Menurut pria yang akrab disapa Nadra tersebut, apabila ada proses bisnis dalam pengelolaan wakaf maka ada profil yang dapat dibagikan dan memberikan manfaat kepada umat. Nadra menambahkan, BWI belum bertemu langsung dengan DPR terkait revisi UU Wakaf tersebut. Kini BWI masih melakukan kajian terkait hal-hal yang berhubungan dengan pengelolaan wakaf dalam perekonomian.
Sinergi antar lembaga pemerintah, perbankan, dan juga lembaga wakaf sangat penting untuk memajukan pengelolaan wakaf produktif dalam menumbuhkan perekonomian. Dalam hal ini BWI tidak dapat bergerak sendiri dan membutuhkan keberpihakan dari pemeritah. Nadra mencontohkan, tanah wakaf yang sudah mendapatkan sertifikasi saat ini baru mencapai 35 persen. BWI membutuhkan keberpihakan dari Kementerian Agraria dan Tata Ruang.
"Kalau nggak ada sertifikasi banyak kasus ada yang menagih kembali tanahnya, makanya kami ingin jangan sampai tanah itu diserobot orang lain dan wakaf produktif ini utamanya adalah memproduktifkan tanah-tanah terlebih dahulu," kata Nadra.
Selain itu, tantangan lain yang dihadapi dalam mengembangkan wakaf produktif yakni masih minimnya data atau laporan mengenai pengelolaan tanah wakaf dari para nazir. Sebab, menurut Nadra, masih banyak masyarakat yang menunjuk wakif hanya berdasarkan kepercayaan sehingga masih belum mengerti proses administrasi dan tidak memproduktifkan tanah wakaf sebagai kegiatan ekonomi.
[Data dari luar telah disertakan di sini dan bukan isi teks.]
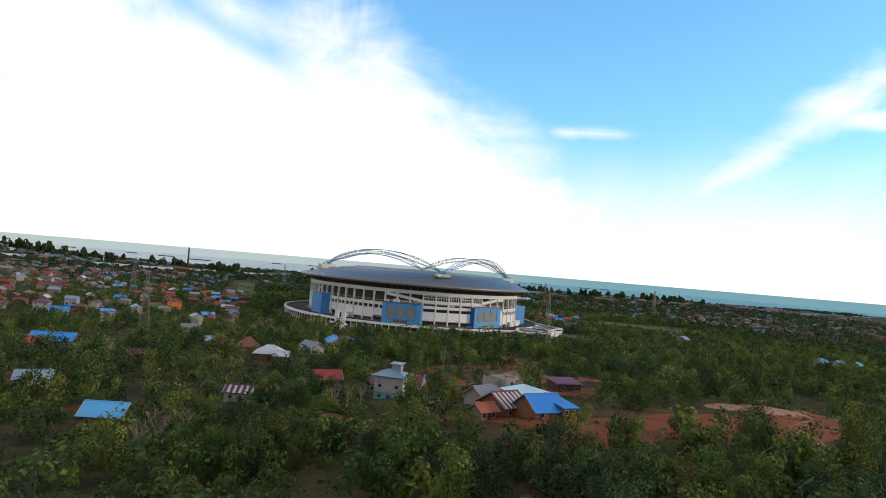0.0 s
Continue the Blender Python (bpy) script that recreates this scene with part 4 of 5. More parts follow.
put_house(-59.2, -435.5, 38, 10.5, 7.0, 4.2, "pale", "grey", "shed", 0.7, 0.5, "open shed under pale blue sheets")
put_house(-66.5, -426.0, 30, 7.0, 6.8, 2.7, "grey", "grey", "gable", 2.2, 0.8, "cement house with a grey zinc roof")
put_house(-37.0, -410.5, 6, 7.4, 6.0, 2.9, "purple", "dark", "shed", 0.8, 0.6, "dark timber stall with purple sheet roof")
st = put_house(-126.0, -391.0, -12, 8.5, 6.0, 2.8, "maroon", "grey", "gable", 1.5, 0.5, "shed with patched maroon and white roof")
for k in range(5):
    part("pale_roof_strip", slope(Geo(), (-3.6 + k * 1.6, -3.3, 2.68), (-2.9 + k * 1.6, -3.3, 2.68), (-2.9 + k * 1.6, -0.3, 4.3), (-3.6 + k * 1.6, -0.3, 4.3), 0.05), ROOF["white"], st, "pale roof strip")
put_house(-118.5, -386.5, 20, 5.0, 4.5, 2.5, "red", "brick", "gable", 1.1, 0.4)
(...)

Ke depan, kata Nadra lebih lanjut, BWI dan Bank Indonesia akan membangun sistem informasi melalui website atau melalui Kantor Urusan Agama di daerah agar setiap nazir melaporkan pengelolaan wakaf. Dengan demikian BWI dapat mengetahui potensi tanah wakaf yang masih belum dimanfaatkan.
Sementara itu, Pelaksana Pengelolaan dan Pemberdayaan Wakaf BWI Jurist Efrida Robbiyanto mengatakan, pengelolaan wakaf harus profit oriented dan dikelola dengan pendekatan bisnis karena dapat memberikan manfaat yang sangat besar bagi umat.
Dalam hal ini nazir bisa bekerja sama dengan swasta dan BUMN karya untuk mengembangkan wakaf produktif, misalnya pembangunan properti, perkantoran, maupun hotel. Selain itu, nazir juga dapat menempatkan wakaf uang di lembaga keuangan syariah penerima wakaf uang (LKS - PWU). Wakaf uang ini juga bisa diinvestasikan di pasar modal syariah dan sektor riil.